In Europe, many couples live together in a trial arrangement.
“For most, it’s not a question about rebellion against God, but simple ignorance,” missionary Arlin Hendrix said.
In the past two years Hendrix and his wife, Pamela, have traversed the French-speaking world conducting marriage seminars based on the Marriage Matters series by St. Louis church members Jerry and Lynn Jones. Many couples attend, and many aren’t married.
Instead of condemning their actions, the Hendrixes teach God’s plan for marriage, and let students reach their own conclusions. One unmarried couple, after several studies, decided to be baptized. They also decided to live apart for two months until they were legally married.
“We make it understood that marriage is God-created and should follow his guidelines,” Arlin Hendrix said. “Should they miss it, we lovingly and frankly explain what God intends.”

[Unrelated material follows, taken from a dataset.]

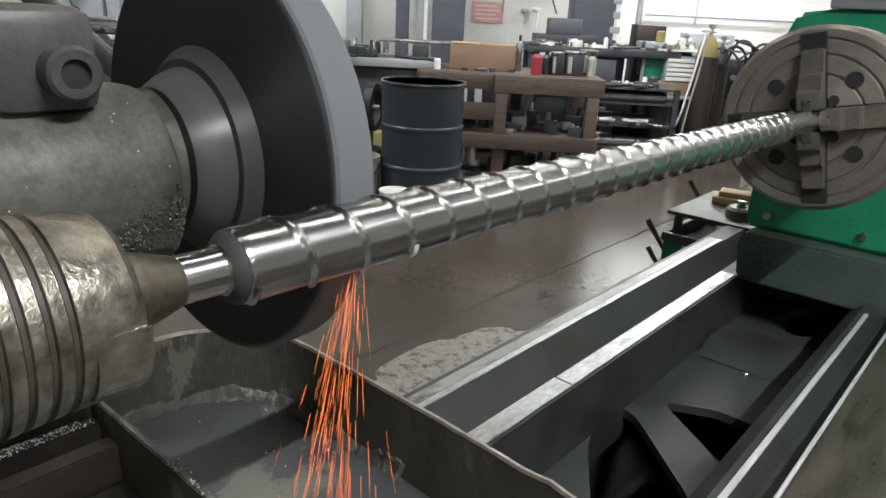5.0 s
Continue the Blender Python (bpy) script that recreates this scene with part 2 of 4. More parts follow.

FAMILY TRADITIONS, GOOD AND BAD
In addition to his job as a minister at Zimbabwe’s Nhowe Mission, Nhamo Marunga has played the role of “go-between” for no fewer than 10 couples.
Representing the groom-to-be, he enters the home of the bride’s parents and quietly claps his hands to show respect. He sits cross-legged on the floor and negotiates the lobola, or dowry.
“I will be in the same position until the process ends, which may take two to three hours depending on the hardness of the in-laws,” Marunga said.
Family involvement can bless or curse marriages in Kenya, said George Onchangwa, minister for the Nyachenge church. In the past two years he’s seen three marriages end because the husband’s parents found the wife unpleasing.
Onchangwa tried to bring the couples back together, but said his efforts were met with hostility. Community elders denounced him “as a young man out to mess up our long-cherished community norms,” he said.
To help couples in Africa, Lousiana-based World Radio Gospel Broadcasts recently launched a program across the continent on marriage and family issues. Fielden and Janet Allison, longtime missionaries to Africa, host the program.
The program will address divorce, sex, parenting, polygamy, AIDS and many other issues that African couples face, World Radio director Ken Bolden said.
MARRIED TO A DEAD MAN
Radio broadcasts, counseling sessions and marriage-building books can’t prepare missionaries for everything they face in the field, said Monte Cox, associate dean of the College of Bible and Religion at Harding University in Searcy, Ark.
A group of missionaries in Kenya, where Cox once served as a missionary, found themselves in a matrimonial quagmire when Selly, a young Christian, asked them to perform a funeral for her husband, Philip.
She also asked the missionaries to marry her to her dead husband before they buried him.
Selly’s people practice Old Testament-style levirate marriage, Cox said. She had to marry her late husband’s brother — whom Selly said was an alcoholic — to carry on the family line. Selly could refuse, but she would lose custody of her children.
The only way out was marriage in a Christian ceremony, complete with certificates and wedding rings. Then the Kenyan government would recognize Selly as the legal guardian of her children.
“In the end, one of my missionary colleagues performed the ‘wedding’ as part of the funeral, simply by saying that Philip and Selly were married in the eyes of God and faithful to each other until death parted them,” Cox said.
“And yes, at some point in the proceedings, someone slipped a wedding ring on the dead man’s finger to make it official,” he added. “We didn’t cover this one in Missionary Principles and Practices class!”